L'OuBaPo, acronyme d'Ouvroir de Bande-dessinée Potentielle, a été fondé en novembre 1992 au sein de l'Ou-X-Po et à travers la maison d'édition L'Association. Ce comité crée des bandes dessinées sous contrainte artistique volontaire à la manière de l'Oulipo (ouvroir de littérature potentielle) initié par Raymond Queneau. Quatre OuPus ont été publiés parcourant les diverses recherches, auxquels s'ajoutent les œuvres individuelles de ses membres et sympathisants. L'OuBaPo a tenu sa première séance de travail dans les locaux de l'atelier Nawak, début 1993.

Sommaire

Histoire

Le groupe, constitué en 1992, est formé, lors de la première séance de travail (début 1993), de François Ayroles, Anne Baraou, Gilles Ciment, Jochen Gerner, Thierry Groensteen, Patrice Killoffer, Étienne Lécroart, Jean-Christophe Menu et Lewis Trondheim.

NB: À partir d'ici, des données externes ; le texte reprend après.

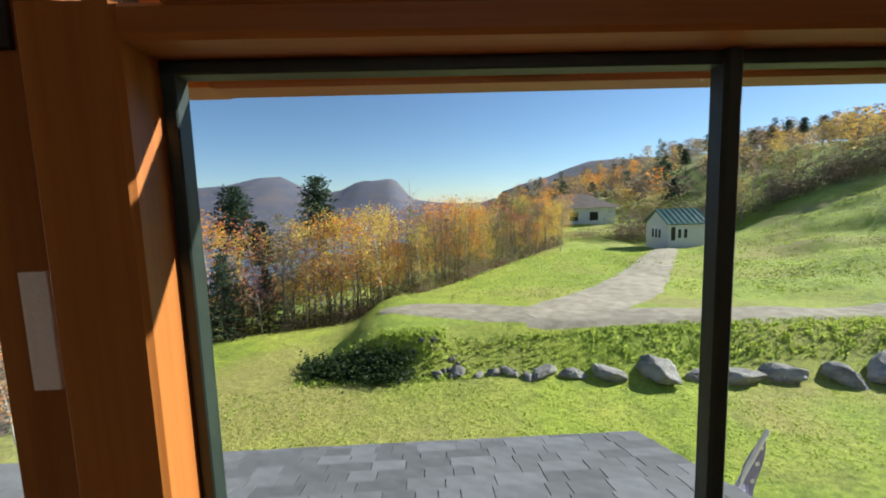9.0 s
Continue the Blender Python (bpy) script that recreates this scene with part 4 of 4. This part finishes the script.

Groensteen dit s'en mettre en congé en 1999, en désaccord à la fois avec la politique d'alors, plus tournée vers les performances que les publications, et avec l'inféodation du mouvement à l'Association, mais aussi selon ses déclarations parce qu'il s'intéresse plus à l'aspect théorique des possibilités offertes par l'Oubapo que par leur mise en pratique[1].

Cependant, à l'OuBaPo comme à l'OuLiPo et dans tout OuXPo, s'il est possible de ne plus participer à un ouvroir, il n'est possible ni de le quitter, ni d'en être exclu (suite aux controverses des expulsions fracassantes du mouvement surréaliste décrétées par André Breton, et que Raymond Queneau, président fondateur de l'OuLiPo, et ex-beau-frère de Breton, a vécu).

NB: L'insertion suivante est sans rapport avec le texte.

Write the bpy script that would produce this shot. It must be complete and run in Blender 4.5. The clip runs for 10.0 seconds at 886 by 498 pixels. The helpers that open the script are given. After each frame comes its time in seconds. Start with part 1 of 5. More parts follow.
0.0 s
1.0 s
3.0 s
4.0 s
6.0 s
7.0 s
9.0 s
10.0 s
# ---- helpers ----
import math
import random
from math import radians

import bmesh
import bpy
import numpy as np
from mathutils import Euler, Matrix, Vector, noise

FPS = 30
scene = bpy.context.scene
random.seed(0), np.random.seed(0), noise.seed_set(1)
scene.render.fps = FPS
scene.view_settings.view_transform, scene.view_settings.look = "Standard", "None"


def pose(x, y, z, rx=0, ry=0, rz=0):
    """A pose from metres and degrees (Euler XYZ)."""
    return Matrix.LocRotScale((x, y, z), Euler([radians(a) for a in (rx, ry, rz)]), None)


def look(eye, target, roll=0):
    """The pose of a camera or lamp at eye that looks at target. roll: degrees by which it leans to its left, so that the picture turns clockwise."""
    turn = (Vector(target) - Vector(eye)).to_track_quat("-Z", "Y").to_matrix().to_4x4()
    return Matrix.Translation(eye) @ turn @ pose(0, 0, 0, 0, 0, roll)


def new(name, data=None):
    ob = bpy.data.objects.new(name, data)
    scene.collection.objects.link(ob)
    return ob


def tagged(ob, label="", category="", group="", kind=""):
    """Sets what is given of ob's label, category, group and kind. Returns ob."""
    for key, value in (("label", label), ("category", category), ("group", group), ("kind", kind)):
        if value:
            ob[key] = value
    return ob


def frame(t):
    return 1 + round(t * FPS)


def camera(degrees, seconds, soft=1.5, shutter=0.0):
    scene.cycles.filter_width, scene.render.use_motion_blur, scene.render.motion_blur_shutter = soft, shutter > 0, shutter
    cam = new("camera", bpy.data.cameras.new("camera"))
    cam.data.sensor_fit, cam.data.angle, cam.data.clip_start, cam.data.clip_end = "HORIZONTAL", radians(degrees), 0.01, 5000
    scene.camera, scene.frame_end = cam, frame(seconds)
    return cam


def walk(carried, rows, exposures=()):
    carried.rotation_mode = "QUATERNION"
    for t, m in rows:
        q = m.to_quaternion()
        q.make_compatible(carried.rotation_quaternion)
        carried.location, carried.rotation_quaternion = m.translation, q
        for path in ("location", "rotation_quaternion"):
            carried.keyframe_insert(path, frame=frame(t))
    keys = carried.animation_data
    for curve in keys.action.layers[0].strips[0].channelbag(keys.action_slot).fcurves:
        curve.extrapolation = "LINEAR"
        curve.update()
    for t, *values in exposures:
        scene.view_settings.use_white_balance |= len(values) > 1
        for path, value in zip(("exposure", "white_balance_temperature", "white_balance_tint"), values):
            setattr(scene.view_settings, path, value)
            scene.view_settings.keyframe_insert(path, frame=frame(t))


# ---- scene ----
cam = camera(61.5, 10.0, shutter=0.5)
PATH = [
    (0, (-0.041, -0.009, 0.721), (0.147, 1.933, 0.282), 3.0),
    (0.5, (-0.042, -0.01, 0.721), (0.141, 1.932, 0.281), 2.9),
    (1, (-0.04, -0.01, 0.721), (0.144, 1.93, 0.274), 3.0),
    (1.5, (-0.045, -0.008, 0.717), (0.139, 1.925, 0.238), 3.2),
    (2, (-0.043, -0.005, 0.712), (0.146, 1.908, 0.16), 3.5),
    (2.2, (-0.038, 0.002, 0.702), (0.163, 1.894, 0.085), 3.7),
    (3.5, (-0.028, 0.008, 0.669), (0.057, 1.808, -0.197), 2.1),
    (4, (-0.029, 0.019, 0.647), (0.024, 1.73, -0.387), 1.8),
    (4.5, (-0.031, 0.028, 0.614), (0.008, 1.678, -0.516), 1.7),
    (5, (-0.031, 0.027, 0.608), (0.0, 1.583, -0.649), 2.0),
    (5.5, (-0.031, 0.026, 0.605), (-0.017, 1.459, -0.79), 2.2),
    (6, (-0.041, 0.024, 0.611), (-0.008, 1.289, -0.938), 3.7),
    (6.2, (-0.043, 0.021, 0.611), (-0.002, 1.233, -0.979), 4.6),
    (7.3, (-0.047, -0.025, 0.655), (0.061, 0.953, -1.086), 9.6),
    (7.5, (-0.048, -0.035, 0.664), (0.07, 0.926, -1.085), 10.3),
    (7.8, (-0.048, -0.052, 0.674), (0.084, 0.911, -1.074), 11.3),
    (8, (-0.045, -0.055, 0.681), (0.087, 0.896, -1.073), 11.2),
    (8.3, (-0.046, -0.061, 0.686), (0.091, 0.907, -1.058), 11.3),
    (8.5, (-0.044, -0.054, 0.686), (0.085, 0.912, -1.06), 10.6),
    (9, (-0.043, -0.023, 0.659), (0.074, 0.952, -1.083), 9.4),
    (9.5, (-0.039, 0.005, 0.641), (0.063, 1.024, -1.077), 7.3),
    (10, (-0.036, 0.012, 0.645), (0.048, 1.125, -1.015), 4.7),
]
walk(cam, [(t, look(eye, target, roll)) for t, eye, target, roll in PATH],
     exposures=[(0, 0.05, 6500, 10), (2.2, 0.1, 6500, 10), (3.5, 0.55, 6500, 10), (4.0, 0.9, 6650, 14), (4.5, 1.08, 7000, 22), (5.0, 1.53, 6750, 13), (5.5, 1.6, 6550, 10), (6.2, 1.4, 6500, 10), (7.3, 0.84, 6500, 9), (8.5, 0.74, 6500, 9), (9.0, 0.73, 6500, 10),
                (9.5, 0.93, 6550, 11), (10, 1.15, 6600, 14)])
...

Ont également collaboré aux OuPus ou publié des livres estampillés « Oubapo » : Stanislas Barthélémy, Denis Bourdaud, Philippe Coudray, Emmanuel Guibert, Matt Konture, Axel Renaux, Vincent Sardon, Joann Sfar, Tanitoc, Jean-Michel Thiriet, les suisses Ibn Al Rabin, Alex Baladi, Andréas Kündig, l'espagnol Sergio Garcia. Un ouvroir américain existe également, piloté par Matt Madden.

Contraintes en bande dessinée

Les contraintes formelles que s'imposent les auteurs dans la réalisation d'un album à caractère OuBaPien peuvent être classifiées. Une première classification fut publiée dans le premier Oupus par Thierry Groensteen en 1997 et s'intitule Un premier bouquet de contraintes. On peut distinguer contraintes génératrices et contraintes transformatrices.

Contraintes génératrices

  • Ambigramme : souvent basé sur le principe de l'upside-down, joue sur l'ambiguïté d'un dessin ou d'une situation (qui s'inverse en même temps qu'on inverse le sens de lecture)
  • Itération : de différents types, l'itération iconique par exemple consiste à raconter une histoire avec une même case (ou un nombre défini) en changeant uniquement les dialogues.
  • Palindrome : création d'une histoire de bande dessinée qui se lit dans les deux sens (sens normal première à dernière page, sens dernière à première page). On peut alors obtenir soit la même histoire, soit deux histoires à la sémantique différente, dans une contrainte dérivée de la pluri-lecturabilité. Si l'histoire n'est pas la même dans l'autre sens, il s'agit en toute rigueur d'un anacyclique.
  • Pliage : pliage d'une page qui dévoile un nouveau sens, une nouvelle histoire.
  • Pluri-lecturabilité : lecture d'une planche sous plusieurs sens (gauche, droite, en diagonale…).
  • Restriction graphique : limitation ou élimination d'un élément graphique de l'histoire (le visage d'un personnage par exemple, ou la notion de personnage elle-même, comme dans La Cage de Martin Vaughn-James).
  • Restriction plastique : limitation à certaines formes graphiques, ou couleurs, etc.
  • Réversibilité / Upside-Down : lecture de la page avec plusieurs orientations. L'upside-down fut inventé en 1903 par Gustave Verbeck avec The Upside-Downs Little Lady Lovekins and Old Man Muffaroo. Il s'agit d'une histoire qui se lit dans un sens, puis on tourne la planche à 180° pour lire la suite. Les textes sont écrits dans chaque sens, endroit et envers.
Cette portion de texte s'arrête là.